Want to run .Net applications on platforms with no .Net framework? Microsoft's brewing up a way to do so by translating C# apps into platform-native C++ counterparts

Microsoft is slowly changing the .Net toolchain to allow ahead-of-time compilation for applications on platforms where there is no .Net toolchain.

The open source CoreRT project does away with using .Net's standard Command Line Runtime (CLR) to run applications. Instead, it generates C++ code from a given .Net C# app's code, which can then be compiled and linked on any target platform that supports C++.

In a post on Microsoft's AlphaGeek development blog, Microsoft briefly laid out its plans for how CoreRT will work, along with its rationale for creating it.

"If I really want to write some C# code and have it 'just work' on a new IoT device," wrote Microsoft, "I don’t have any options until the RyuJIT is capable of generating machine code that works with that processor and operating system." By cross-compiling C# to C++, .Net developers can then deliver their applications without needing to wait for .Net to be deployed on a given platform, says Microsoft.

Microsoft noted it had made some significant process toward this goal over the course of the year, although it acknowledged that the task is easier said than done.
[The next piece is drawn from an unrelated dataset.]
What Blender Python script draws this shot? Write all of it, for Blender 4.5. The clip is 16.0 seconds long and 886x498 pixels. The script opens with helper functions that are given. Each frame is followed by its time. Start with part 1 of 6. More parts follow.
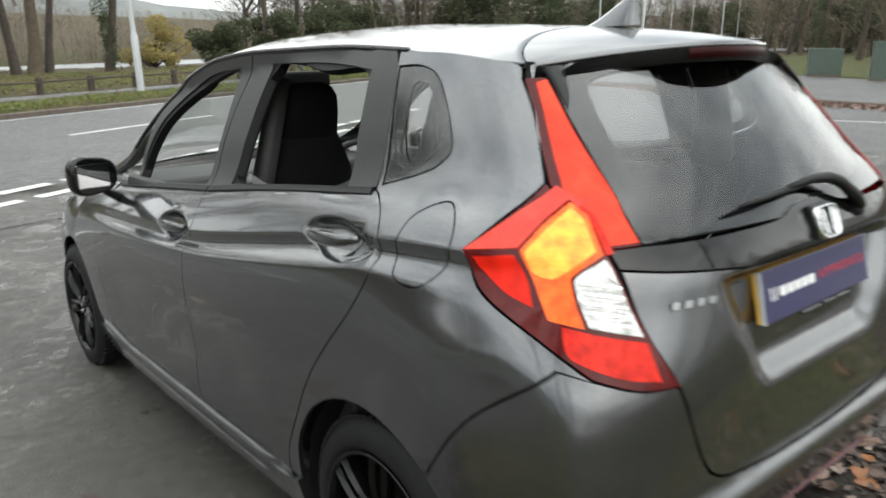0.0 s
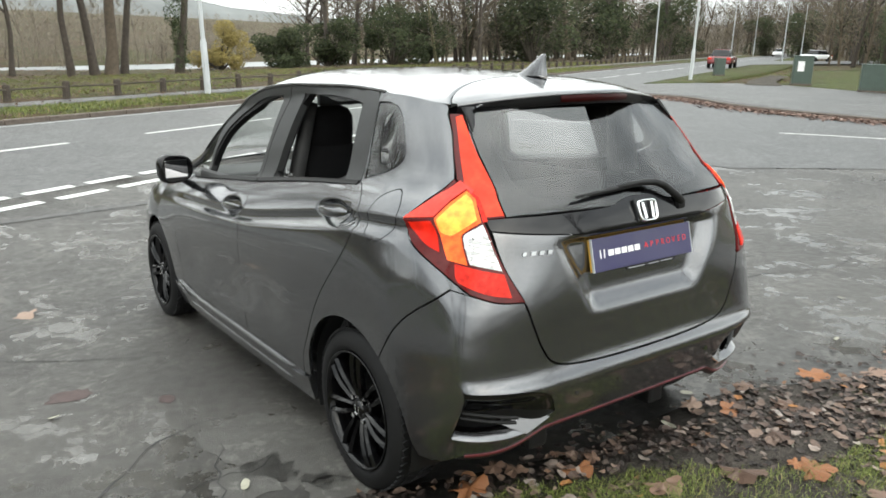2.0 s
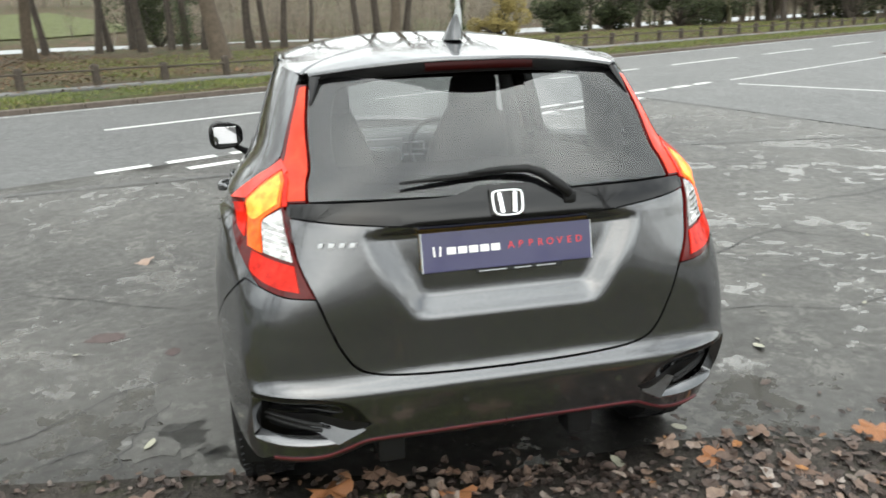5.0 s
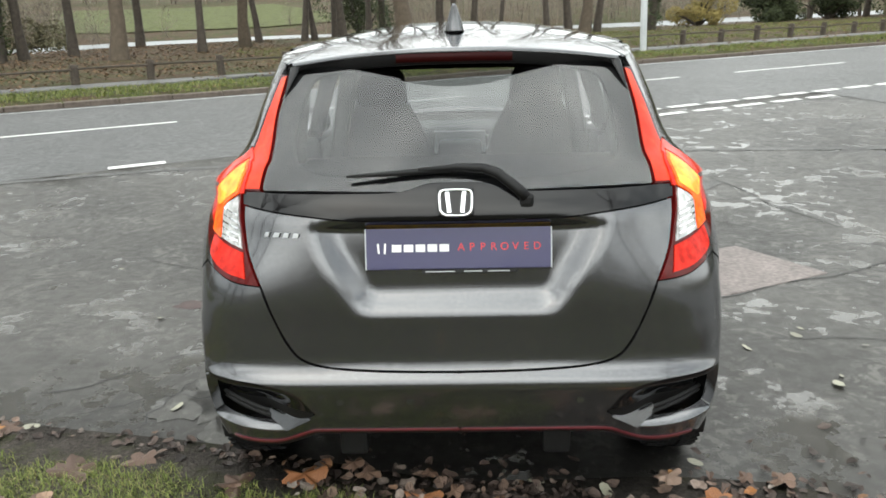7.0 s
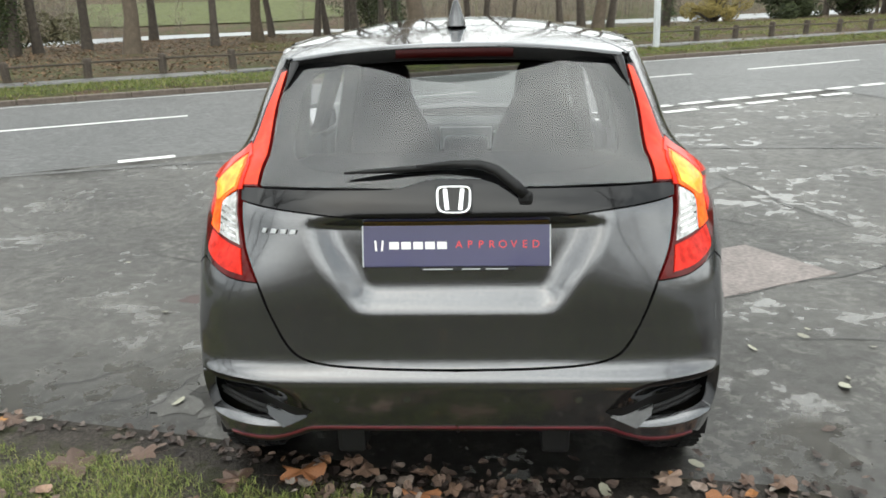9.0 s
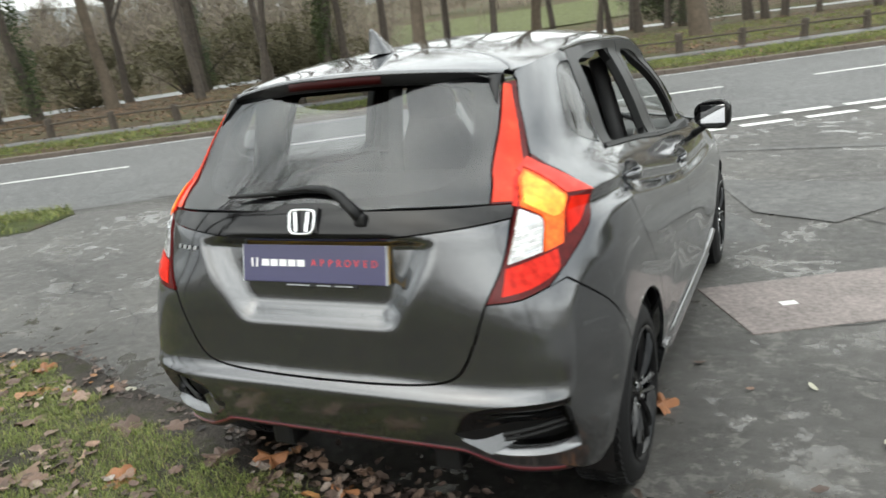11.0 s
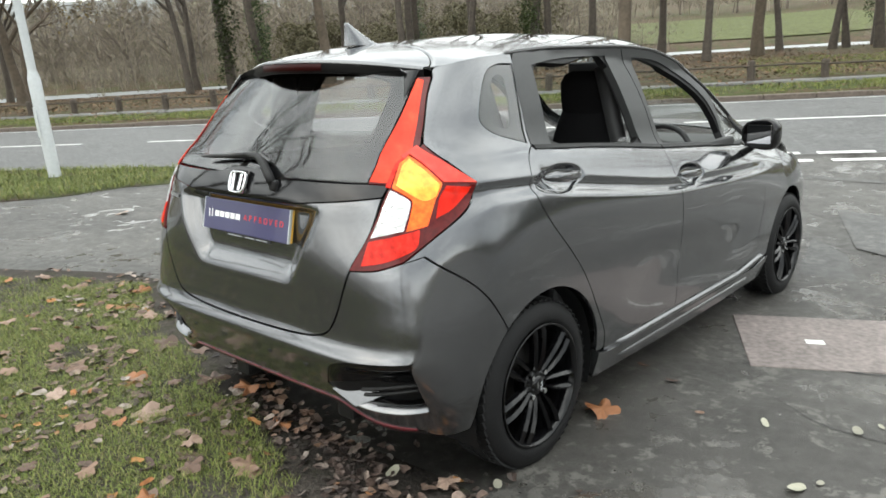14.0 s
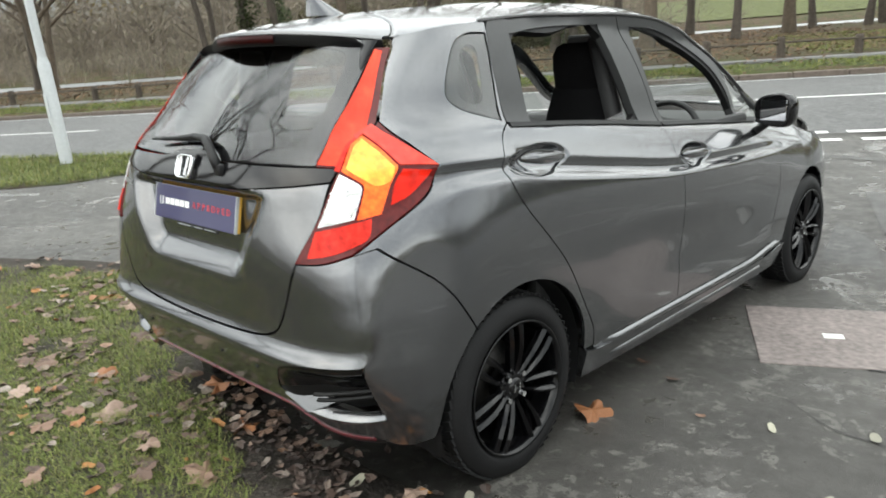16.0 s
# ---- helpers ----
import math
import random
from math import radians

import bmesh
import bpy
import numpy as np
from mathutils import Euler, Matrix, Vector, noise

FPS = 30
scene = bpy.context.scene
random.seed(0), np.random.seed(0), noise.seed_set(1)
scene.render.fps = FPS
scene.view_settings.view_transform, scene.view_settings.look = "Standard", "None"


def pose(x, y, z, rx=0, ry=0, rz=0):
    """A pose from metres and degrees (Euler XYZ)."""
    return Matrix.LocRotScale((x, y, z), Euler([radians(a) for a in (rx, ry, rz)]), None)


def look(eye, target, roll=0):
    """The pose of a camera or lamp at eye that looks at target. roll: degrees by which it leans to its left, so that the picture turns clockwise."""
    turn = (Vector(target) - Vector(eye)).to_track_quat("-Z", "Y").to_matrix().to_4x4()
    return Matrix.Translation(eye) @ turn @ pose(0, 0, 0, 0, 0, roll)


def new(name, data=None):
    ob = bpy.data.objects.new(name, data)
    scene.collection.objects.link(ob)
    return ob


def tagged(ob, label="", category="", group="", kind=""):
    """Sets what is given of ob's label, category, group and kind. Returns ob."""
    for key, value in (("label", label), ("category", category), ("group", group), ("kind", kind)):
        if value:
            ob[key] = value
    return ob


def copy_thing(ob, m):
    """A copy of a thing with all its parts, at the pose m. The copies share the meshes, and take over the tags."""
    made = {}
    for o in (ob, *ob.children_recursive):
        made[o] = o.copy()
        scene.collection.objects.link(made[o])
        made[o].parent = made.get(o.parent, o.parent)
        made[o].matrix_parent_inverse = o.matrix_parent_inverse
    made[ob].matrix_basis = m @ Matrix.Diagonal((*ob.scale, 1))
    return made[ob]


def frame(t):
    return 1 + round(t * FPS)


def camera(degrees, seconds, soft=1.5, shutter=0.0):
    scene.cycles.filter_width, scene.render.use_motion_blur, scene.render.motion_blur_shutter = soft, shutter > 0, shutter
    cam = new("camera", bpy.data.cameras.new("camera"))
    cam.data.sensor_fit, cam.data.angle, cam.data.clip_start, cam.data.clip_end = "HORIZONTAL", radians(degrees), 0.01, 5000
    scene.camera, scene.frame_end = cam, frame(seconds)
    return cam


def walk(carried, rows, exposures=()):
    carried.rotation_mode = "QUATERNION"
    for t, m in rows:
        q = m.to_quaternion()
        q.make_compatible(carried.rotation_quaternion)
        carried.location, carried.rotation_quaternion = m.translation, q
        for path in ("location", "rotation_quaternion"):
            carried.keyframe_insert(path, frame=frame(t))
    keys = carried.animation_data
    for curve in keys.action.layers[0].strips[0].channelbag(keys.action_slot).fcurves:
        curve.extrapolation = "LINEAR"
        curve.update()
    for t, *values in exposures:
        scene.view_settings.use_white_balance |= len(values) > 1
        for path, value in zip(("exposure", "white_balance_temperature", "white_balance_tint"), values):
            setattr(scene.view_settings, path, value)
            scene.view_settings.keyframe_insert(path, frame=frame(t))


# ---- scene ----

The most prominent problem is common to projects that involve transpiling one language into another. C++ and .Net do not have a one-to-one correspondence between their features -- the syntax, the data structures, the language logic, and so on. Therefore, CoreRT has to elegantly map certain .Net features into C++.

One other major project that transpiles a language into C++ to speed its execution is Nuitka, which converts Python programs into C++. Nuitka is an ongoing project that faces many of the same issues as CoreRT and has perhaps an even tougher time reconciling them. Python's dynamic nature makes it difficult to convert into an ahead-of-time compiled language, since every construction in the language is potentially an object with highly mutable properties. C# is less problematic from that standpoint, since it uses static typing for variables, but as noted above, it still comes with a host of difficulties.

There's a lot about CoreRT that descends directly from Microsoft's ongoing realignment around open source and popular non-Microsoft technologies. But Microsoft has always been pragmatic about why it does this, and here the pragmatism is about seeing how .Net applications can run on platforms and in ecosystems that previously didn't support them.

CoreRT can theoretically broaden the reach of the .Net ecosystem without Microsoft having to make undue effort. It's easier to write a one-time transpilation system from C# to C++ than it is to create runtimes for any number of other target platforms. Sure, third parties can create such runtimes thanks to .Net now being an open source concern. But Microsoft's plan is to find one way to save them -- and itself -- the trouble.